• _Scene script records_:
%%

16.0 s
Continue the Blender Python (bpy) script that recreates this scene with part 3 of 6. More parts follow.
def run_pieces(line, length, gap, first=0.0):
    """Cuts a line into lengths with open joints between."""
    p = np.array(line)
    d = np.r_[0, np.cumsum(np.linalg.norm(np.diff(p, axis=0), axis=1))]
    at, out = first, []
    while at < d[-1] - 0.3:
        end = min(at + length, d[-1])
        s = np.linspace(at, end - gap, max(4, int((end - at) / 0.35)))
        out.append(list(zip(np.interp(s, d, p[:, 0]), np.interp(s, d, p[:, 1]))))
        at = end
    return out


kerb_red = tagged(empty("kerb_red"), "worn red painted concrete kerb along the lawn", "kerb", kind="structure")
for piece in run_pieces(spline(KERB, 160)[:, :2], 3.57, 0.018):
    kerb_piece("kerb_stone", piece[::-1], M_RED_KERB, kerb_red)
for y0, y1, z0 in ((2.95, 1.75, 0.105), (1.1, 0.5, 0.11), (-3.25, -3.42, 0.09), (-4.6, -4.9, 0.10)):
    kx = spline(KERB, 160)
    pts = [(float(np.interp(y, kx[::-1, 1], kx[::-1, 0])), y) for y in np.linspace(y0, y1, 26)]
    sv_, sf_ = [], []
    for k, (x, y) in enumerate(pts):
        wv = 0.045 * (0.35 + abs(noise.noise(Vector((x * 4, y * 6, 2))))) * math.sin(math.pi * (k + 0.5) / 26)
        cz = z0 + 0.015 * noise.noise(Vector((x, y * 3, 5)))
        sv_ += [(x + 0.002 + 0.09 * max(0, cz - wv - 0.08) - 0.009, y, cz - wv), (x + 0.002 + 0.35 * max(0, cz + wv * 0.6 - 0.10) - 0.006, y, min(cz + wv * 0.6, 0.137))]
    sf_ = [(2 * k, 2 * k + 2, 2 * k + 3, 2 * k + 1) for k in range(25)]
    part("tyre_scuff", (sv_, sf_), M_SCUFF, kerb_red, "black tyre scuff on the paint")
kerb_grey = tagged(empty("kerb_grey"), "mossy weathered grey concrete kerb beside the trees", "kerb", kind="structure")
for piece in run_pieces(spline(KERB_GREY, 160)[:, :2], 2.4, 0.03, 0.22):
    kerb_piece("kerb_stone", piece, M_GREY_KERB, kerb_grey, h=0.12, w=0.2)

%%
%%

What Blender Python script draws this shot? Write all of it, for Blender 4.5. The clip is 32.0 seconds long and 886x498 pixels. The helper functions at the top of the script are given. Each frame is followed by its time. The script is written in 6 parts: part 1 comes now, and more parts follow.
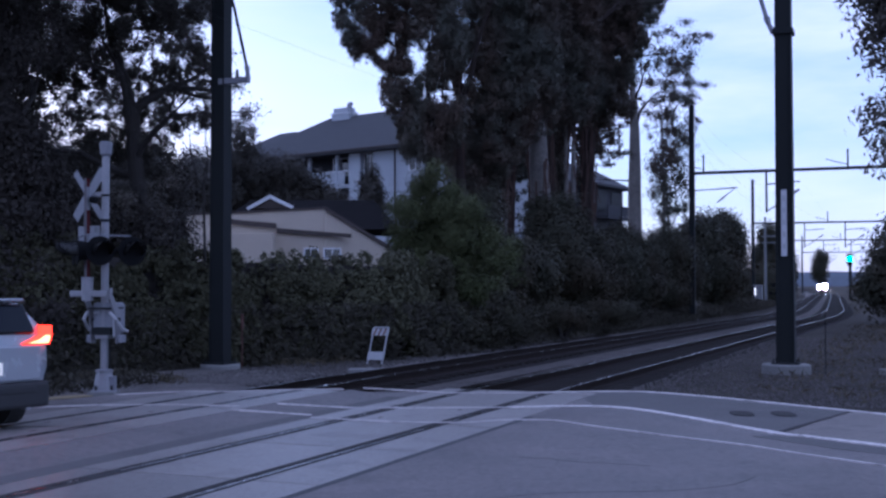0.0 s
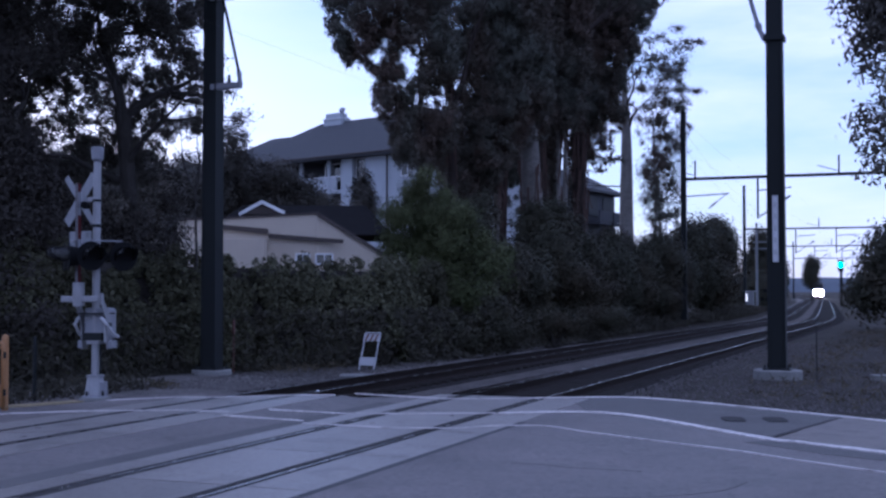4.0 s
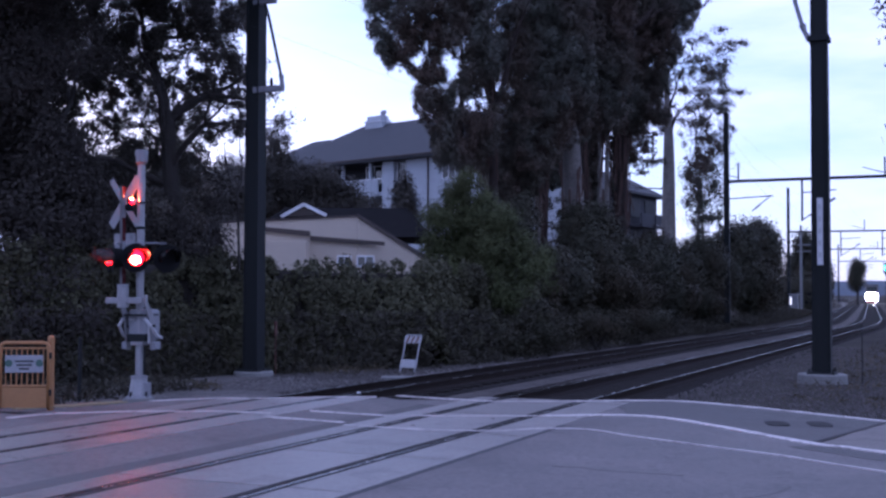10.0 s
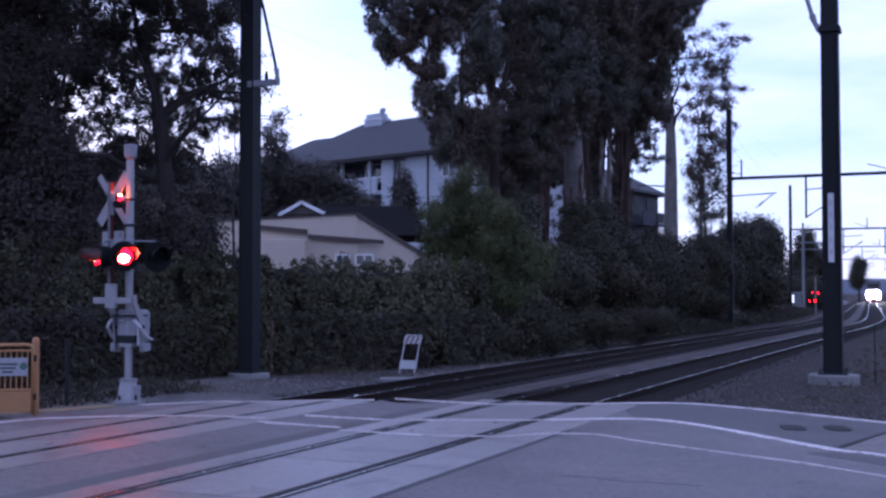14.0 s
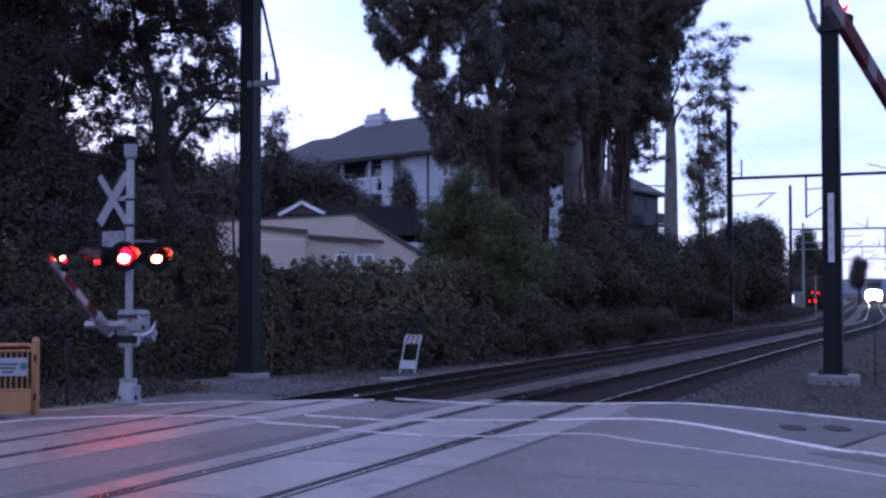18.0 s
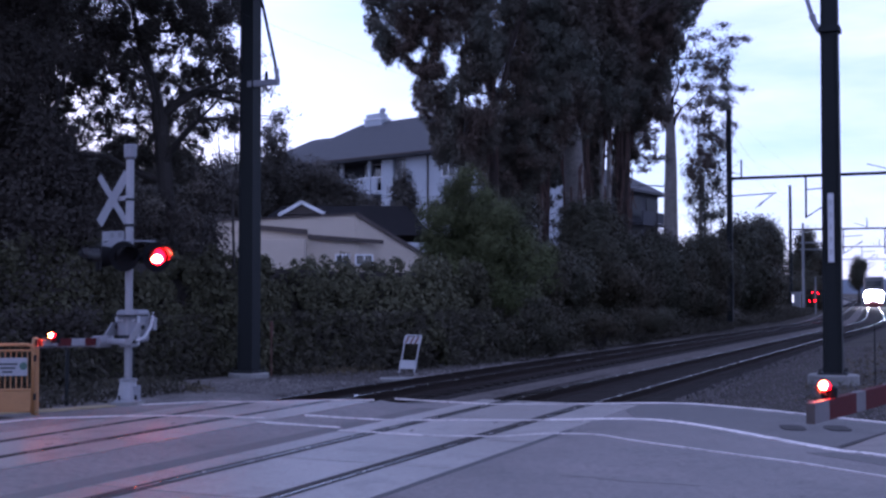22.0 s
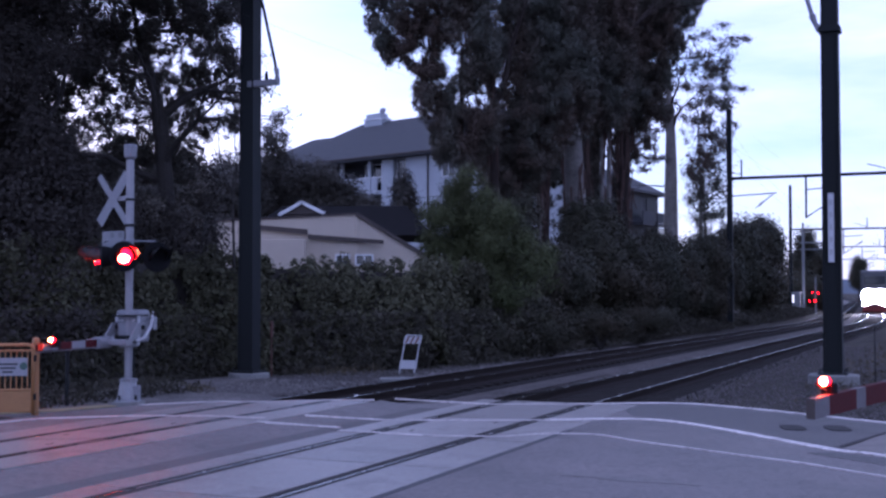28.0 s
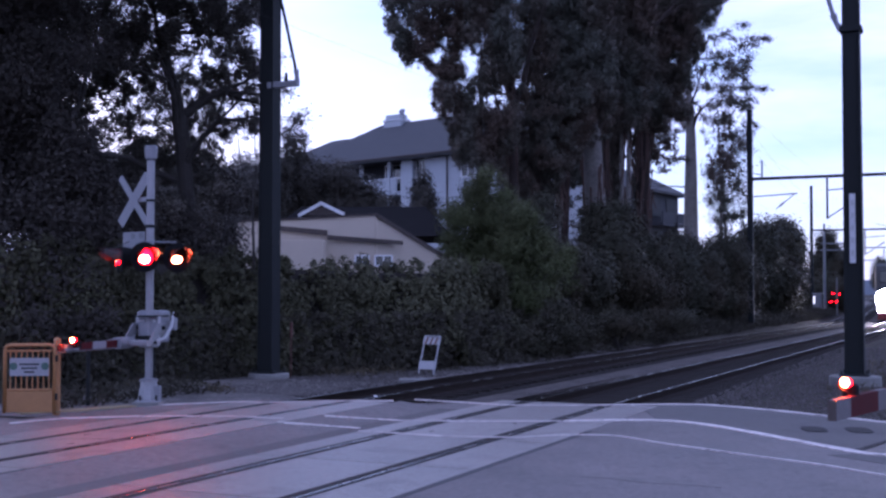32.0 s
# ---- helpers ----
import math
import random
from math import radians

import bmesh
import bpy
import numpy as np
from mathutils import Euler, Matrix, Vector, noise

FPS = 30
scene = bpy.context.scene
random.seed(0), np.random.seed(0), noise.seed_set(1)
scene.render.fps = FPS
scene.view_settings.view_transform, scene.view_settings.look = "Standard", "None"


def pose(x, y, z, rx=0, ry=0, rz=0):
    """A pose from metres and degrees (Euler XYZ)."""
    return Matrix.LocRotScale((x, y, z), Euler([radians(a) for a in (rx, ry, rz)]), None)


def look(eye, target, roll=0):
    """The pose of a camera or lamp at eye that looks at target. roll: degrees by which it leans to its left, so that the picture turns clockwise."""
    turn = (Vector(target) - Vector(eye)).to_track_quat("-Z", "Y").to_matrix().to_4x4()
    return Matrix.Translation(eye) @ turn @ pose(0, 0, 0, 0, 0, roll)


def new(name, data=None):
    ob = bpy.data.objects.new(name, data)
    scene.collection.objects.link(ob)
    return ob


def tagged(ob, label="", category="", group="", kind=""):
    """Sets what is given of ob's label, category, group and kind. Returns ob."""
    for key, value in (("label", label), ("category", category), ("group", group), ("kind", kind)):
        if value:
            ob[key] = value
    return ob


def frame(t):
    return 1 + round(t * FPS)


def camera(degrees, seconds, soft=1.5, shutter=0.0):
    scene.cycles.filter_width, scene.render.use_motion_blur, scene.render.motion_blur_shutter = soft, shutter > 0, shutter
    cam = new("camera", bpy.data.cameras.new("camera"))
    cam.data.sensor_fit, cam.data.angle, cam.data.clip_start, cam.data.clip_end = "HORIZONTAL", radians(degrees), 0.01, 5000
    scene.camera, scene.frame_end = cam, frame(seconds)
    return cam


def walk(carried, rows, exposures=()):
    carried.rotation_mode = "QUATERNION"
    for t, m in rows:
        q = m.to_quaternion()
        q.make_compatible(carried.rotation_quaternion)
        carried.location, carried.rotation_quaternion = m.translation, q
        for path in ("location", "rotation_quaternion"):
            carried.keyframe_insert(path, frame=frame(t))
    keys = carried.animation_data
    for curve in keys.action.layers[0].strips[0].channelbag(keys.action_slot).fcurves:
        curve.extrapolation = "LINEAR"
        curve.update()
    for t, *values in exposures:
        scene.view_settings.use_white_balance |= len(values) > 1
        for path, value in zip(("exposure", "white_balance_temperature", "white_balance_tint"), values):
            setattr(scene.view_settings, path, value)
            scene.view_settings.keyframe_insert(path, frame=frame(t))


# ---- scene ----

%%
%%

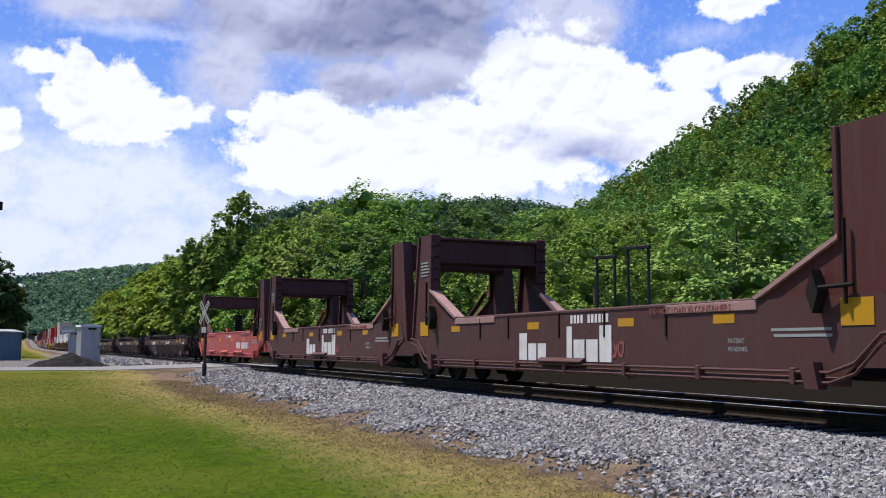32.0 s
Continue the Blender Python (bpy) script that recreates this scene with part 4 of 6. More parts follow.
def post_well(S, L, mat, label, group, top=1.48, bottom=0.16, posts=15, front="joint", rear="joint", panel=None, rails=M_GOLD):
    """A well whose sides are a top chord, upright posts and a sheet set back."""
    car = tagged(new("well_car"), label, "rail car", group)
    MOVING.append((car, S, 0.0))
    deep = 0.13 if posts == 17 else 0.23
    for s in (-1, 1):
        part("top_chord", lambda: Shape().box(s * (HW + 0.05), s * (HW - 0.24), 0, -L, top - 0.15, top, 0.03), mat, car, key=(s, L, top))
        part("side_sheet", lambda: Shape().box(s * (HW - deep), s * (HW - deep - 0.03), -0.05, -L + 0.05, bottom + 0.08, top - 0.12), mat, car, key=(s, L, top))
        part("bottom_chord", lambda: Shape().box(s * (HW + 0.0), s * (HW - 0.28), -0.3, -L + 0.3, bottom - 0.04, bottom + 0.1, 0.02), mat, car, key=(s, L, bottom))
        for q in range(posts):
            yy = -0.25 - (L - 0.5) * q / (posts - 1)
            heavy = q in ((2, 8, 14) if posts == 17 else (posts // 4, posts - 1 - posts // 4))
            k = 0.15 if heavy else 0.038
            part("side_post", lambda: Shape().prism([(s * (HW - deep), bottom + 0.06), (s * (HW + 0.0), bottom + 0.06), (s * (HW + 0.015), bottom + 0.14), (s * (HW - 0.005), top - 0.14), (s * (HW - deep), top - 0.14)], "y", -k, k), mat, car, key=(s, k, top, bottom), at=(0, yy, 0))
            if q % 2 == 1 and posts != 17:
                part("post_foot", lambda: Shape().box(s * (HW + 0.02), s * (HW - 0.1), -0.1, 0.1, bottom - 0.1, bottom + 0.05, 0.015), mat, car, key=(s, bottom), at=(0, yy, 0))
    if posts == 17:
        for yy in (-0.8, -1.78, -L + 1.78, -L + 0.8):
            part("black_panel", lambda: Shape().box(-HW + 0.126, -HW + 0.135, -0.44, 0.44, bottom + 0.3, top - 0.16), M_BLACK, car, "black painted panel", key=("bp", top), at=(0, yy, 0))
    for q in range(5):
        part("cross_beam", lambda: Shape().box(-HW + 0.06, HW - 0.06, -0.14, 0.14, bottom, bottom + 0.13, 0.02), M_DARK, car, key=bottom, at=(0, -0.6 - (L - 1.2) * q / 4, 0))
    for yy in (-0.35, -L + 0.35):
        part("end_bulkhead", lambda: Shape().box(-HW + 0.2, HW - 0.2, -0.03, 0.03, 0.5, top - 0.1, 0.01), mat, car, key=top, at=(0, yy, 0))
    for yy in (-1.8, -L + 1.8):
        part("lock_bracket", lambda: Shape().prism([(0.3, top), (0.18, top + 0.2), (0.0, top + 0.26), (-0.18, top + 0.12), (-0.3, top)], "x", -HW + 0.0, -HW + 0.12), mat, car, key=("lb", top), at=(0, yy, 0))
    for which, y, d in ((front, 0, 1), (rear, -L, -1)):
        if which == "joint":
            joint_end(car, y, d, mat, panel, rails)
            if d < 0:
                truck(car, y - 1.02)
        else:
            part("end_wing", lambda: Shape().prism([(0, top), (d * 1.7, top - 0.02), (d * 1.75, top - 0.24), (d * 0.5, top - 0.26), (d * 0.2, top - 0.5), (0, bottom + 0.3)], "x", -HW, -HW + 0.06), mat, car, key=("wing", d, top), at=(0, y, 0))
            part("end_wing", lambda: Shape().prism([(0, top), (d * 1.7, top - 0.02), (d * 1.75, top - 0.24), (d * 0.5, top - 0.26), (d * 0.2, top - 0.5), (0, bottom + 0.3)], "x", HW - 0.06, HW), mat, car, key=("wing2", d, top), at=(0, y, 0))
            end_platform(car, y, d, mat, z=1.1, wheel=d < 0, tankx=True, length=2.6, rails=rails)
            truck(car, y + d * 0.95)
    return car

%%

• _Work to do_:
Copy out each line of the data containing the string "None".

• _Solution for this problem_:
scene.view_settings.view_transform, scene.view_settings.look = "Standard", "None"
    return Matrix.LocRotScale((x, y, z), Euler([radians(a) for a in (rx, ry, rz)]), None)
def new(name, data=None):
def post_well(S, L, mat, label, group, top=1.48, bottom=0.16, posts=15, front="joint", rear="joint", panel=None, rails=M_GOLD):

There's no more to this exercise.